Shelf depth depends on room use. Living room shelves for books and decorative objects work well at 250 to 300 mm depth. Kitchen display shelves should be 200 to 250 mm. Home office shelving for binders and reference materials needs 300 to 350 mm. Pantry shelving for food storage requires 350 to 450 mm to accommodate jars and containers of standard sizes. Measure your actual items before committing to a depth.
Edge treatments also matter. A simple eased edge (slightly rounded with 120 grit sandpaper) works for most modern interiors. For a more refined look, use a router with a 6 mm round-over bit. In traditional rooms, a 10 mm ogee or cove profile on the front edge mimics classic millwork detailing.
Lighting and Display Consideration
Under-shelf LED strip lighting transforms shelving from simple storage into a display feature. Surface-mount LED strips with a color temperature of 2700K to 3000K produce a warm light that complements wood tones and book spines. Recessed channels routed into the underside of each shelf create a cleaner look but require shallower routing or a thicker shelf edge to accommodate the channel depth.
Wire management is a critical but often overlooked detail. Plan for power routing before the shelving is installed. The simplest solution is to hide wires behind crown molding or baseboard.
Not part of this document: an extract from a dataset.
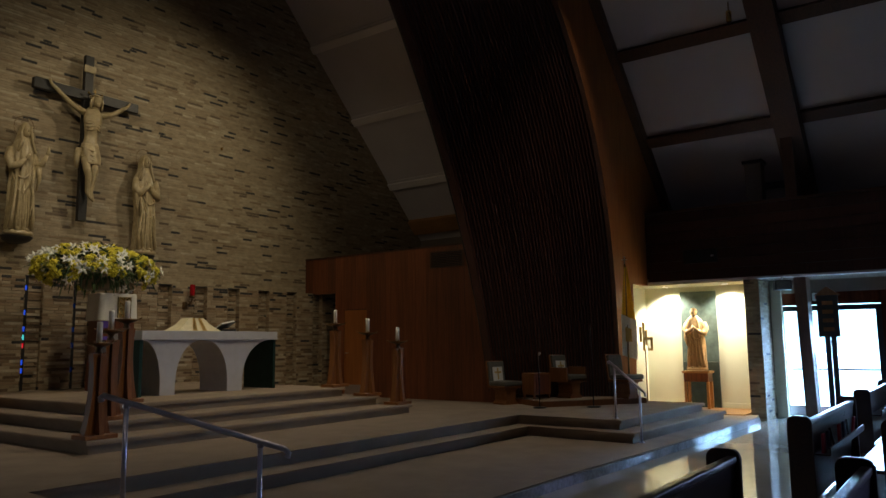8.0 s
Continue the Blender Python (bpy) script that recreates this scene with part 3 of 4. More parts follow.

For built-in installations, running Romex to a switch box during construction produces the cleanest result. Surface-mount wire channels painted to match the wall are an acceptable retrofit option.
For a large-scale installation like a library wall with integrated display lighting, the approach described in our article on ultimate built-in custom library wall provides a detailed walkthrough of professional methods for combining shelving, cabinetry, and lighting into a unified design.
Finally, consider the visual rhythm of the items you will place on the shelves. Group similar objects together. Leave some breathing room between clusters. Vary vertical spacing between shelves to accommodate different item heights. A thoughtfully styled shelf is both practical and pleasing to look at every day, transforming your home storage into an integral part of your living environment.